======== Given material
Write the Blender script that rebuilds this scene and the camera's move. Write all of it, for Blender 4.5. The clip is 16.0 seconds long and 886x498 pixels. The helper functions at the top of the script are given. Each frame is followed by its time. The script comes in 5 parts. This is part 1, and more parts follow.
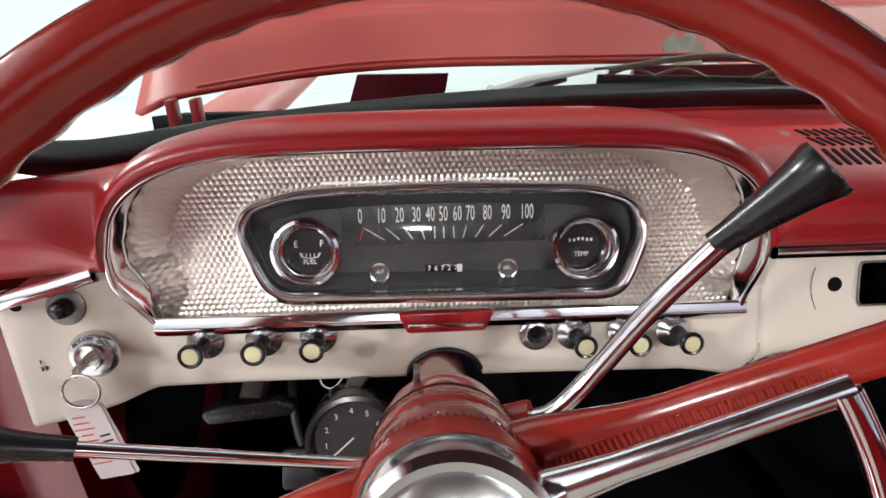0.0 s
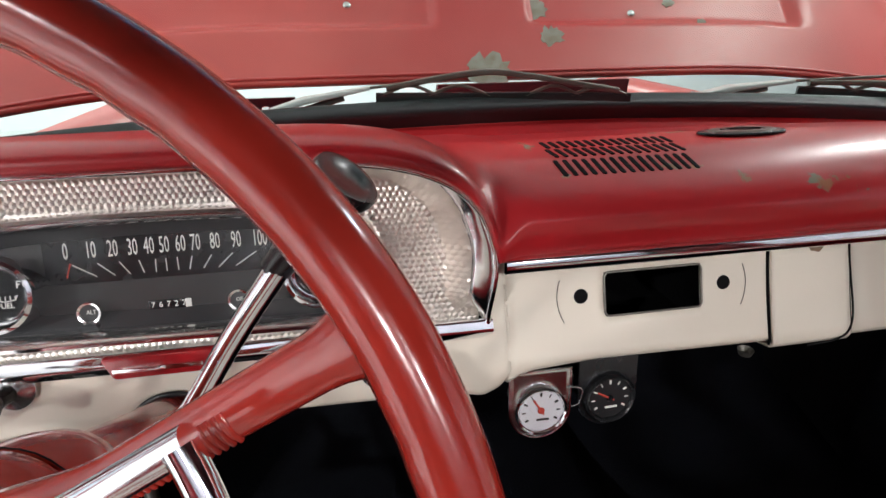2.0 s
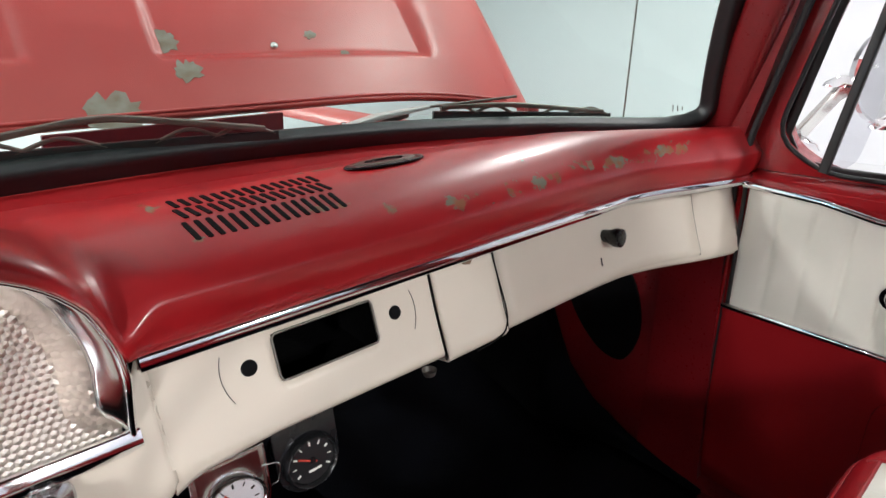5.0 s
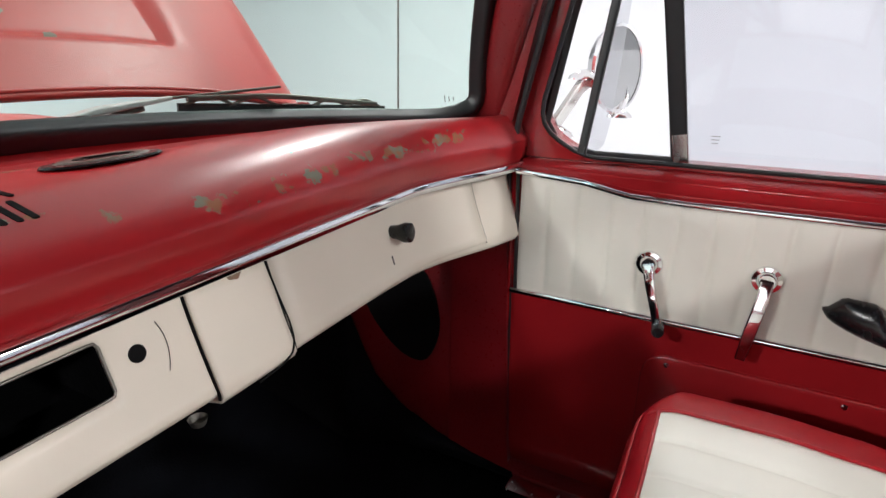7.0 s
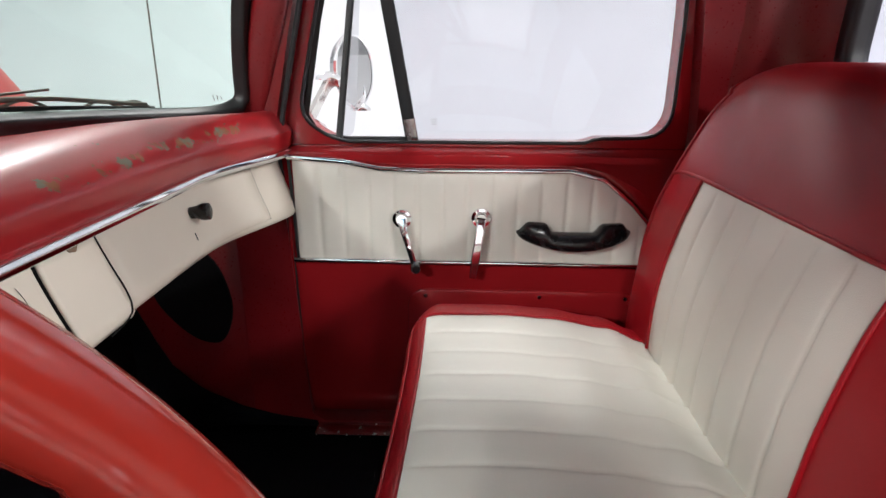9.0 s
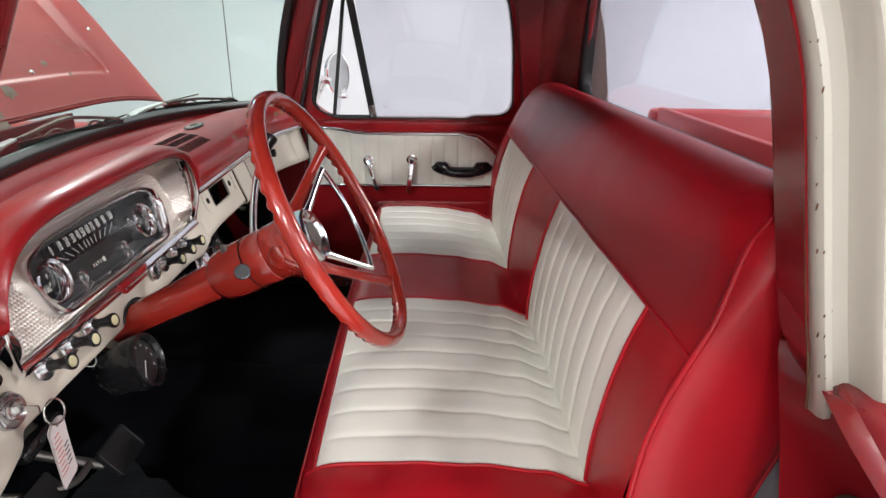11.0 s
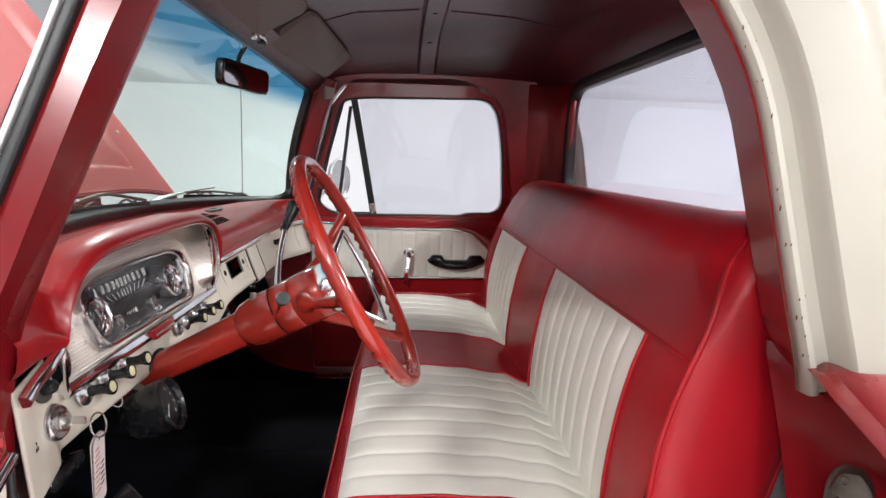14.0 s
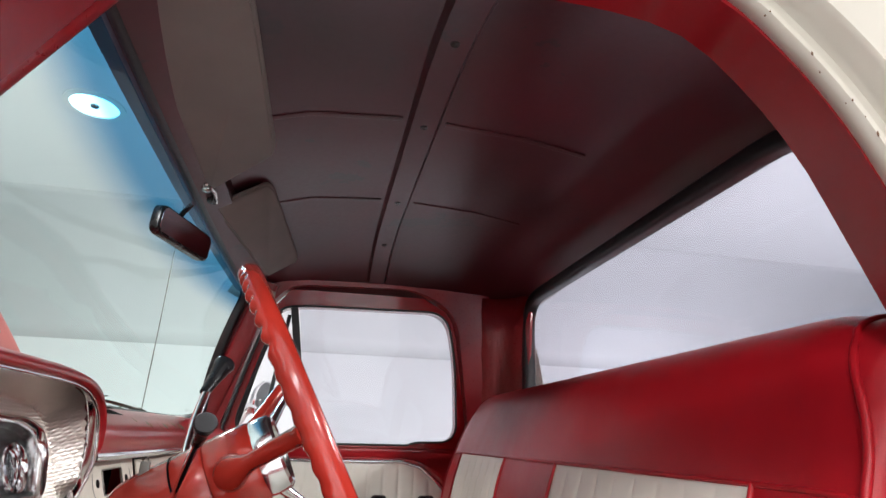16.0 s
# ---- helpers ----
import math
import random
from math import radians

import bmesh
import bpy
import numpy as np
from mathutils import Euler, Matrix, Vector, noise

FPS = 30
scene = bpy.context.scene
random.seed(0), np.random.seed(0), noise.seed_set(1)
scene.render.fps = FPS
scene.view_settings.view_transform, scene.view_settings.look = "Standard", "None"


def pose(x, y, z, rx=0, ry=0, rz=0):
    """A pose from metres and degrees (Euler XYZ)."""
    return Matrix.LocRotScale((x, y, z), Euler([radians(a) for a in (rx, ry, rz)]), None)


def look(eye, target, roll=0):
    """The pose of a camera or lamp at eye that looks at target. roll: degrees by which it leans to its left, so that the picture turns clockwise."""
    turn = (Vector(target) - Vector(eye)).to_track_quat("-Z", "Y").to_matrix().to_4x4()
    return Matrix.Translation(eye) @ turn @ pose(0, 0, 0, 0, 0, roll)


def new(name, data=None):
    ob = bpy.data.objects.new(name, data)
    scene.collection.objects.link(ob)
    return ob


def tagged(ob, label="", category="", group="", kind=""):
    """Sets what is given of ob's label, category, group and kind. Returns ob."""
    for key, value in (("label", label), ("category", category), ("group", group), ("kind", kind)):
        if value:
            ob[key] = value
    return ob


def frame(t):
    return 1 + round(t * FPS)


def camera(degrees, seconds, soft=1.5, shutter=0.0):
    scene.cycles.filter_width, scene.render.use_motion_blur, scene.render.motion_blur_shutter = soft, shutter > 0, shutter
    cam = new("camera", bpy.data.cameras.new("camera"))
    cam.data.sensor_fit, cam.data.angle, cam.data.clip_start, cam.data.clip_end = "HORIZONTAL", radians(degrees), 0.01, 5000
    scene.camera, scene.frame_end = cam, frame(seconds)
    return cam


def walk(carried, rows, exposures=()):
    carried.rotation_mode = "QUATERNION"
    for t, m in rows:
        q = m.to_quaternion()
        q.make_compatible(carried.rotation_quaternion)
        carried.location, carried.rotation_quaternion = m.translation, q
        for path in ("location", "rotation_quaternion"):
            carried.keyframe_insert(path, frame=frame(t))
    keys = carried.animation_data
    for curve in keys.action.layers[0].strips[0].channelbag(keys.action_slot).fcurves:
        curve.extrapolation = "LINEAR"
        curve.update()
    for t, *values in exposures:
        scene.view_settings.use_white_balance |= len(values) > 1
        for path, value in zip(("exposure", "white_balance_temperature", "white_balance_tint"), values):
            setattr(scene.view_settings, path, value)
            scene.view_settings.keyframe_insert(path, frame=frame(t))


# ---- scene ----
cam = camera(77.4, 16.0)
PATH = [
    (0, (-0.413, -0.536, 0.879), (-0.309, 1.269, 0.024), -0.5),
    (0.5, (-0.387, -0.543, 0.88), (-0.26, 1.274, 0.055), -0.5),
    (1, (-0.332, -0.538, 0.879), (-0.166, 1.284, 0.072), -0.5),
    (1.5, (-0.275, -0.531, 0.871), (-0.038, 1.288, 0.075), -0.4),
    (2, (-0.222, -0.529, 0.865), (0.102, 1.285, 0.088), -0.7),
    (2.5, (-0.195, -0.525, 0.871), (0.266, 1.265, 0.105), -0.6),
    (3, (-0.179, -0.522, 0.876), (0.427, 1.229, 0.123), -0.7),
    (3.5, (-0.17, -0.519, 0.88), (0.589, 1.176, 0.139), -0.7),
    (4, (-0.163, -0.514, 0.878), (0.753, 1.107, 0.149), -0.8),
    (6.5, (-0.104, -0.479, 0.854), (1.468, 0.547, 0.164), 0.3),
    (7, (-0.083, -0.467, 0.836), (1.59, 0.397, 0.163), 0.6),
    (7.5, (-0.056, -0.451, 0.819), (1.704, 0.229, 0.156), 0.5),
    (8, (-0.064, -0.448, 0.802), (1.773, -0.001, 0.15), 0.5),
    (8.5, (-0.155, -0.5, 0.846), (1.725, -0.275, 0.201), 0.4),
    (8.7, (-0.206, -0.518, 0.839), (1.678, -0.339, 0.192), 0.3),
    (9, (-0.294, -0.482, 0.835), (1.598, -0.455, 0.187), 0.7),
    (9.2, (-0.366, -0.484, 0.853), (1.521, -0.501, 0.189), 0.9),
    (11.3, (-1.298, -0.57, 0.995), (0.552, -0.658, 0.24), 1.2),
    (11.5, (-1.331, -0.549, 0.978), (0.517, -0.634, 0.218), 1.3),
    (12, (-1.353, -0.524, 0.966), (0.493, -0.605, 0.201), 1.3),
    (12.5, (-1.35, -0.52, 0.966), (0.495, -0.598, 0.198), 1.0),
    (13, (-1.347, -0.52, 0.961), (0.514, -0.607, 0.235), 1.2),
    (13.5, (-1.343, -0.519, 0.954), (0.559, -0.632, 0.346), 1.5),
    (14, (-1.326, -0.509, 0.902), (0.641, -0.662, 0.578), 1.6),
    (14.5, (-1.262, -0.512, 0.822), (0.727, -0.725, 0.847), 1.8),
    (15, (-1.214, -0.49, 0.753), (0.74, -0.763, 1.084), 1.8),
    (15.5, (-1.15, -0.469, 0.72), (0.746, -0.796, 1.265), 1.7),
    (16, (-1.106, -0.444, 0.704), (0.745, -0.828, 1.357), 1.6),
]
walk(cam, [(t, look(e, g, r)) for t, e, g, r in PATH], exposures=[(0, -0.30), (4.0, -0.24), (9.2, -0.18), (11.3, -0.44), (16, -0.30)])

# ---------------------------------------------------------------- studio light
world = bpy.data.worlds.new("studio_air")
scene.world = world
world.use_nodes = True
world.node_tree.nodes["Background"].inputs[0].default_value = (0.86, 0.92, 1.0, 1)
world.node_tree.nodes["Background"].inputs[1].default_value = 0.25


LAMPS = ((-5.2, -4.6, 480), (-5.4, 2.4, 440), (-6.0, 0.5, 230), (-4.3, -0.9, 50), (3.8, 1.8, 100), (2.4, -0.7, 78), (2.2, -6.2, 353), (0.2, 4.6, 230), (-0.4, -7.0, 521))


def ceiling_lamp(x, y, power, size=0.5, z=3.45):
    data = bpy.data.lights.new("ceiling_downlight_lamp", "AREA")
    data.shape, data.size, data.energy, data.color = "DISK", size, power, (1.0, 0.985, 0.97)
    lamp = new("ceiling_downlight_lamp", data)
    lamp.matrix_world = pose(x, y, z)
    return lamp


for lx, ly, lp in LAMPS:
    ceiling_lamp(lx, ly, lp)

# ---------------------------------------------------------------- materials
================
Quote everything in the listing above exactly; pictures are the only thing to omit.

Write the Blender script that rebuilds this scene and the camera's move. Write all of it, for Blender 4.5. The clip is 16.0 seconds long and 886x498 pixels. The helper functions at the top of the script are given. Each frame is followed by its time. The script comes in 5 parts. This is part 1, and more parts follow.
0.0 s
2.0 s
5.0 s
7.0 s
9.0 s
11.0 s
14.0 s
16.0 s
# ---- helpers ----
import math
import random
from math import radians

import bmesh
import bpy
import numpy as np
from mathutils import Euler, Matrix, Vector, noise

FPS = 30
scene = bpy.context.scene
random.seed(0), np.random.seed(0), noise.seed_set(1)
scene.render.fps = FPS
scene.view_settings.view_transform, scene.view_settings.look = "Standard", "None"


def pose(x, y, z, rx=0, ry=0, rz=0):
    """A pose from metres and degrees (Euler XYZ)."""
    return Matrix.LocRotScale((x, y, z), Euler([radians(a) for a in (rx, ry, rz)]), None)


def look(eye, target, roll=0):
    """The pose of a camera or lamp at eye that looks at target. roll: degrees by which it leans to its left, so that the picture turns clockwise."""
    turn = (Vector(target) - Vector(eye)).to_track_quat("-Z", "Y").to_matrix().to_4x4()
    return Matrix.Translation(eye) @ turn @ pose(0, 0, 0, 0, 0, roll)


def new(name, data=None):
    ob = bpy.data.objects.new(name, data)
    scene.collection.objects.link(ob)
    return ob


def tagged(ob, label="", category="", group="", kind=""):
    """Sets what is given of ob's label, category, group and kind. Returns ob."""
    for key, value in (("label", label), ("category", category), ("group", group), ("kind", kind)):
        if value:
            ob[key] = value
    return ob


def frame(t):
    return 1 + round(t * FPS)


def camera(degrees, seconds, soft=1.5, shutter=0.0):
    scene.cycles.filter_width, scene.render.use_motion_blur, scene.render.motion_blur_shutter = soft, shutter > 0, shutter
    cam = new("camera", bpy.data.cameras.new("camera"))
    cam.data.sensor_fit, cam.data.angle, cam.data.clip_start, cam.data.clip_end = "HORIZONTAL", radians(degrees), 0.01, 5000
    scene.camera, scene.frame_end = cam, frame(seconds)
    return cam


def walk(carried, rows, exposures=()):
    carried.rotation_mode = "QUATERNION"
    for t, m in rows:
        q = m.to_quaternion()
        q.make_compatible(carried.rotation_quaternion)
        carried.location, carried.rotation_quaternion = m.translation, q
        for path in ("location", "rotation_quaternion"):
            carried.keyframe_insert(path, frame=frame(t))
    keys = carried.animation_data
    for curve in keys.action.layers[0].strips[0].channelbag(keys.action_slot).fcurves:
        curve.extrapolation = "LINEAR"
        curve.update()
    for t, *values in exposures:
        scene.view_settings.use_white_balance |= len(values) > 1
        for path, value in zip(("exposure", "white_balance_temperature", "white_balance_tint"), values):
            setattr(scene.view_settings, path, value)
            scene.view_settings.keyframe_insert(path, frame=frame(t))


# ---- scene ----
cam = camera(77.4, 16.0)
PATH = [
    (0, (-0.413, -0.536, 0.879), (-0.309, 1.269, 0.024), -0.5),
    (0.5, (-0.387, -0.543, 0.88), (-0.26, 1.274, 0.055), -0.5),
    (1, (-0.332, -0.538, 0.879), (-0.166, 1.284, 0.072), -0.5),
    (1.5, (-0.275, -0.531, 0.871), (-0.038, 1.288, 0.075), -0.4),
    (2, (-0.222, -0.529, 0.865), (0.102, 1.285, 0.088), -0.7),
    (2.5, (-0.195, -0.525, 0.871), (0.266, 1.265, 0.105), -0.6),
    (3, (-0.179, -0.522, 0.876), (0.427, 1.229, 0.123), -0.7),
    (3.5, (-0.17, -0.519, 0.88), (0.589, 1.176, 0.139), -0.7),
    (4, (-0.163, -0.514, 0.878), (0.753, 1.107, 0.149), -0.8),
    (6.5, (-0.104, -0.479, 0.854), (1.468, 0.547, 0.164), 0.3),
    (7, (-0.083, -0.467, 0.836), (1.59, 0.397, 0.163), 0.6),
    (7.5, (-0.056, -0.451, 0.819), (1.704, 0.229, 0.156), 0.5),
    (8, (-0.064, -0.448, 0.802), (1.773, -0.001, 0.15), 0.5),
    (8.5, (-0.155, -0.5, 0.846), (1.725, -0.275, 0.201), 0.4),
    (8.7, (-0.206, -0.518, 0.839), (1.678, -0.339, 0.192), 0.3),
    (9, (-0.294, -0.482, 0.835), (1.598, -0.455, 0.187), 0.7),
    (9.2, (-0.366, -0.484, 0.853), (1.521, -0.501, 0.189), 0.9),
    (11.3, (-1.298, -0.57, 0.995), (0.552, -0.658, 0.24), 1.2),
    (11.5, (-1.331, -0.549, 0.978), (0.517, -0.634, 0.218), 1.3),
    (12, (-1.353, -0.524, 0.966), (0.493, -0.605, 0.201), 1.3),
    (12.5, (-1.35, -0.52, 0.966), (0.495, -0.598, 0.198), 1.0),
    (13, (-1.347, -0.52, 0.961), (0.514, -0.607, 0.235), 1.2),
    (13.5, (-1.343, -0.519, 0.954), (0.559, -0.632, 0.346), 1.5),
    (14, (-1.326, -0.509, 0.902), (0.641, -0.662, 0.578), 1.6),
    (14.5, (-1.262, -0.512, 0.822), (0.727, -0.725, 0.847), 1.8),
    (15, (-1.214, -0.49, 0.753), (0.74, -0.763, 1.084), 1.8),
    (15.5, (-1.15, -0.469, 0.72), (0.746, -0.796, 1.265), 1.7),
    (16, (-1.106, -0.444, 0.704), (0.745, -0.828, 1.357), 1.6),
]
walk(cam, [(t, look(e, g, r)) for t, e, g, r in PATH], exposures=[(0, -0.30), (4.0, -0.24), (9.2, -0.18), (11.3, -0.44), (16, -0.30)])

# ---------------------------------------------------------------- studio light
world = bpy.data.worlds.new("studio_air")
scene.world = world
world.use_nodes = True
world.node_tree.nodes["Background"].inputs[0].default_value = (0.86, 0.92, 1.0, 1)
world.node_tree.nodes["Background"].inputs[1].default_value = 0.25


LAMPS = ((-5.2, -4.6, 480), (-5.4, 2.4, 440), (-6.0, 0.5, 230), (-4.3, -0.9, 50), (3.8, 1.8, 100), (2.4, -0.7, 78), (2.2, -6.2, 353), (0.2, 4.6, 230), (-0.4, -7.0, 521))


def ceiling_lamp(x, y, power, size=0.5, z=3.45):
    data = bpy.data.lights.new("ceiling_downlight_lamp", "AREA")
    data.shape, data.size, data.energy, data.color = "DISK", size, power, (1.0, 0.985, 0.97)
    lamp = new("ceiling_downlight_lamp", data)
    lamp.matrix_world = pose(x, y, z)
    return lamp


for lx, ly, lp in LAMPS:
    ceiling_lamp(lx, ly, lp)

# ---------------------------------------------------------------- materials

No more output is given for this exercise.